━━━ GIVEN MATERIAL ━━━

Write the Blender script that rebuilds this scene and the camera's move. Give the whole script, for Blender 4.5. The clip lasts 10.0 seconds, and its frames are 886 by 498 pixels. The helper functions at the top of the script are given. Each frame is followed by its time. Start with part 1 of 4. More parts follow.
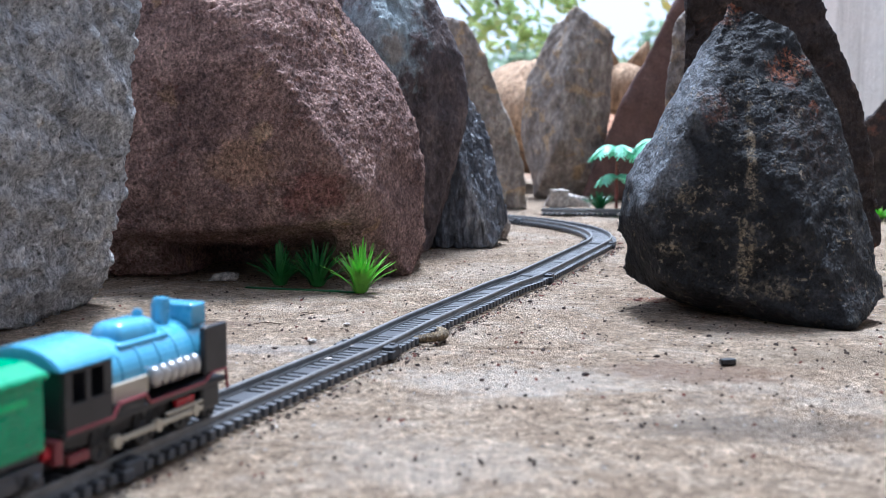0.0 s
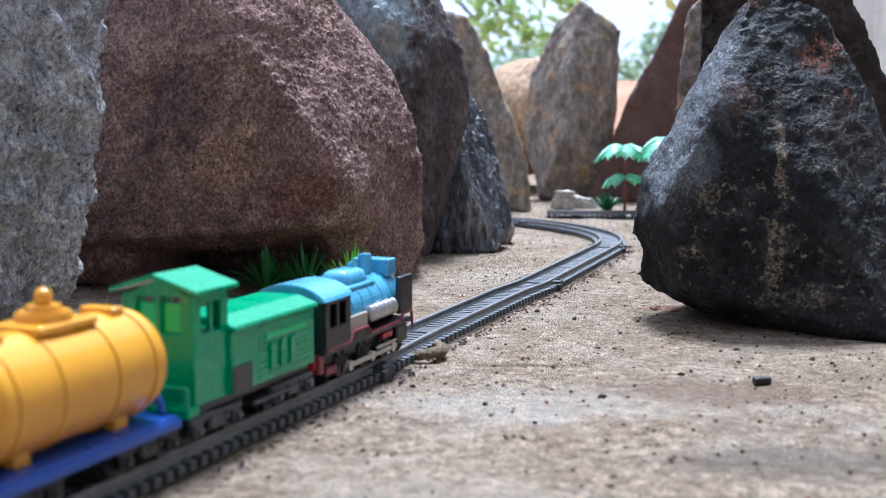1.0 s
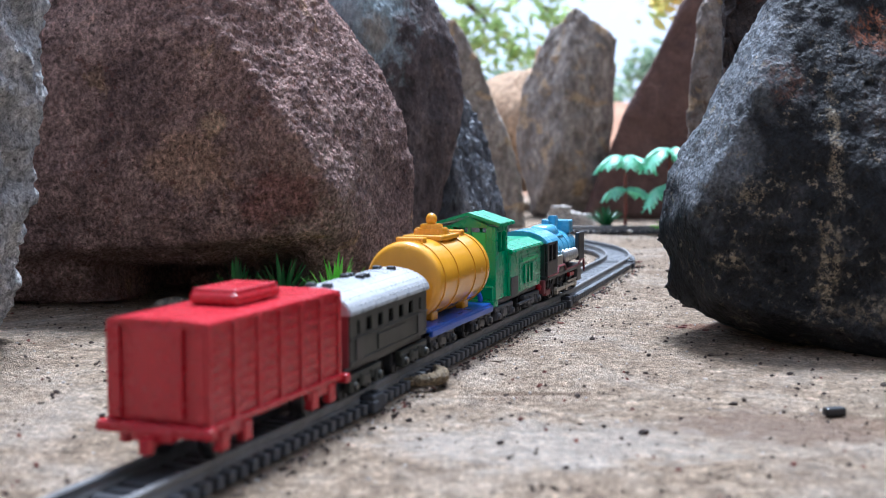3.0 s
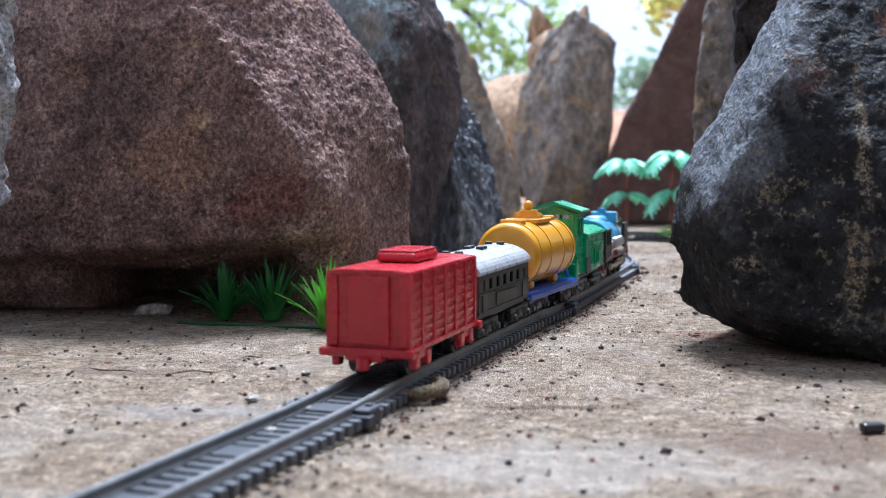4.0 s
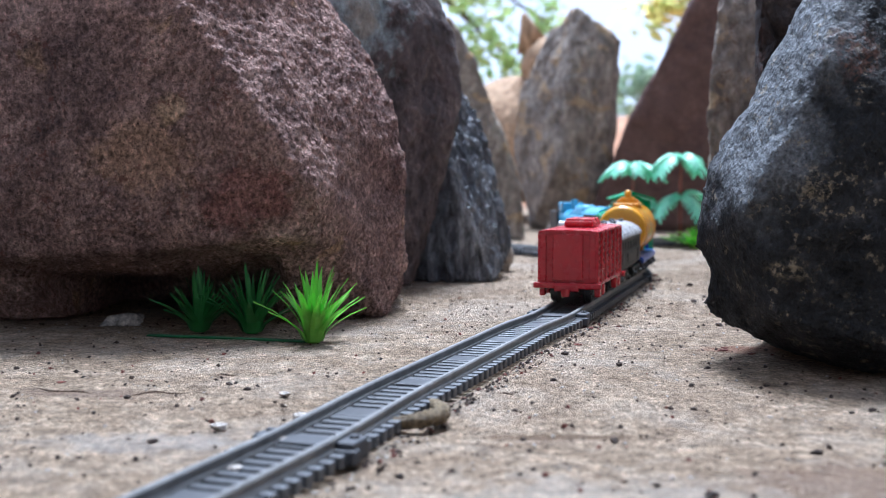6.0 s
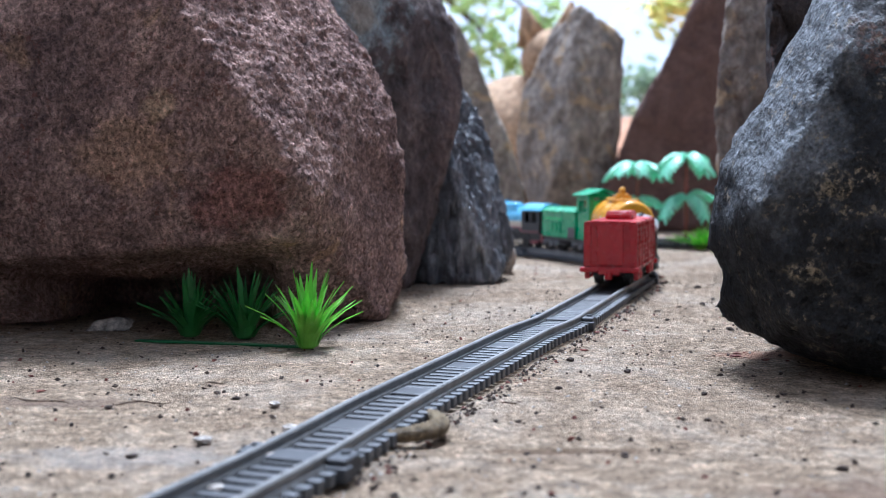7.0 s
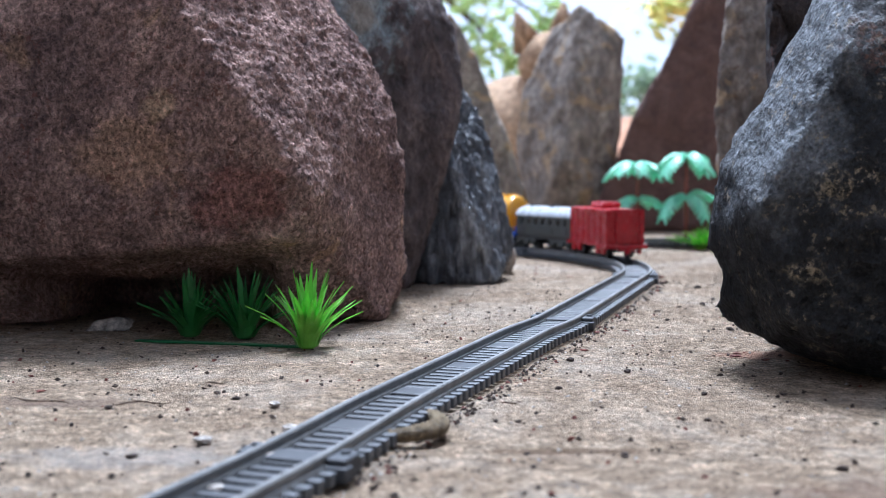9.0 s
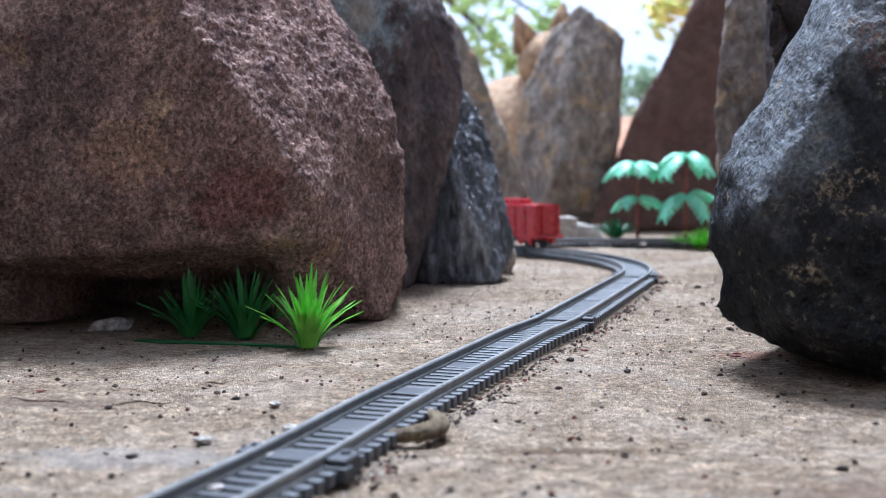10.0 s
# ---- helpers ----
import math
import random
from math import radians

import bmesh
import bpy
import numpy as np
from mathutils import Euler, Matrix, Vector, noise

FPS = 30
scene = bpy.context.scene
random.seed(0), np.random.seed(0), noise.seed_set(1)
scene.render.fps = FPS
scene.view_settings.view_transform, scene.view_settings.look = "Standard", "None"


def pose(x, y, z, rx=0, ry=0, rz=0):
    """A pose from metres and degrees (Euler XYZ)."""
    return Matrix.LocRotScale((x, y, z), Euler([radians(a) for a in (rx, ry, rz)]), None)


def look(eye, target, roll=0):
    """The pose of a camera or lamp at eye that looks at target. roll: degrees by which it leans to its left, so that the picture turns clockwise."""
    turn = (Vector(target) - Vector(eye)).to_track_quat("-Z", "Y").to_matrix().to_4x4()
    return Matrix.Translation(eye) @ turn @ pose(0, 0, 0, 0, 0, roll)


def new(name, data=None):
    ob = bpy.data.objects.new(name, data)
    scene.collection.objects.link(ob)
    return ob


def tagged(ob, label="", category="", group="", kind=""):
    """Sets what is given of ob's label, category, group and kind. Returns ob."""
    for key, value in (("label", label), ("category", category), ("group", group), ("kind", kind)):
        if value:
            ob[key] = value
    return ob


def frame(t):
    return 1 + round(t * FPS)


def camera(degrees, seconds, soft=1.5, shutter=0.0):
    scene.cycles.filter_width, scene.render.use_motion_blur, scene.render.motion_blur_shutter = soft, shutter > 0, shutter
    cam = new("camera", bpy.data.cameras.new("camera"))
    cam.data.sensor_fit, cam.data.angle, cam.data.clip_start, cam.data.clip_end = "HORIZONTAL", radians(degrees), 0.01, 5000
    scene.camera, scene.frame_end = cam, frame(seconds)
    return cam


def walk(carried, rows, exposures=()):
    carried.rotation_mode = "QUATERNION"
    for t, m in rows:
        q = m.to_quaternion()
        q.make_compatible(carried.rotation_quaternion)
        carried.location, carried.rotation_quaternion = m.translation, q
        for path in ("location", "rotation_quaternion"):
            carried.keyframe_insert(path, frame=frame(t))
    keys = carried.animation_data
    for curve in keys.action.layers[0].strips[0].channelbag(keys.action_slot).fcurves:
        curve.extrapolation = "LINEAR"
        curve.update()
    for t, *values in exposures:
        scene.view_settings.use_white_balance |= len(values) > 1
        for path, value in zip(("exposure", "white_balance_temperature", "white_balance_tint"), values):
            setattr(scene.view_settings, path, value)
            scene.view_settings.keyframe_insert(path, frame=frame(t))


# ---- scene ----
cam = camera(42.08, 10.0, soft=0.8)
WAY = [  # seconds, x, y, z, yaw, pitch, roll (radians)
    (0, 0.0079, -0.2192, 0.0958, 0.0178, 0.1088, 0.0050),
    (0.5, 0.0082, -0.1936, 0.0938, 0.0189, 0.1077, 0.0016),
    (1, 0.0088, -0.1686, 0.0914, 0.0202, 0.1060, -0.0006),
    (1.5, 0.0056, -0.1515, 0.0863, 0.0141, 0.0978, -0.0013),
    (2, 0.0038, -0.1326, 0.0825, 0.0106, 0.0920, -0.0008),
    (2.5, 0.0018, -0.1146, 0.0793, 0.0064, 0.0872, -0.0013),
    (3, 0.0017, -0.0956, 0.0772, 0.0056, 0.0843, -0.0015),
    (3.5, 0.0003, -0.0802, 0.0747, 0.0023, 0.0804, -0.0004),
    (4, -0.0005, -0.0668, 0.0726, 0.0003, 0.0771, 0.0006),
    (4.5, -0.0012, -0.0539, 0.0709, -0.0017, 0.0745, 0.0015),
    (5, -0.0009, -0.0402, 0.0698, -0.0015, 0.0731, 0.0014),
    (5.5, -0.0012, -0.0289, 0.0685, -0.0025, 0.0715, 0.0018),
    (6, -0.0010, -0.0181, 0.0676, -0.0021, 0.0702, 0.0013),
    (6.5, -0.0004, -0.0069, 0.0669, -0.0009, 0.0695, 0.0006),
    (6.83, 0.0000, 0.0000, 0.0664, 0.0000, 0.0691, 0.0000),
    (10.0, 0.0, 0.0, 0.0664, 0.0, 0.0691, 0.0),
]
walk(cam, [(t, pose(x, y, z, 90 - math.degrees(p), 0, math.degrees(w)) @ pose(0, 0, 0, 0, 0, math.degrees(r)))
           for t, x, y, z, w, p, r in WAY], exposures=[(0.0, 1.36, 5080, 10), (10.0, 1.36, 5080, 10)])
focus = new("focus_point")
focus.location = (0.03, 0.40, 0.05)
cam.data.dof.use_dof = True
cam.data.dof.focus_object = focus
cam.data.dof.aperture_fstop = 18.0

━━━

Figure out how many lines of the data above include "that", then give the number and nothing more.

=== ANSWER TO THIS PROBLEM ===
2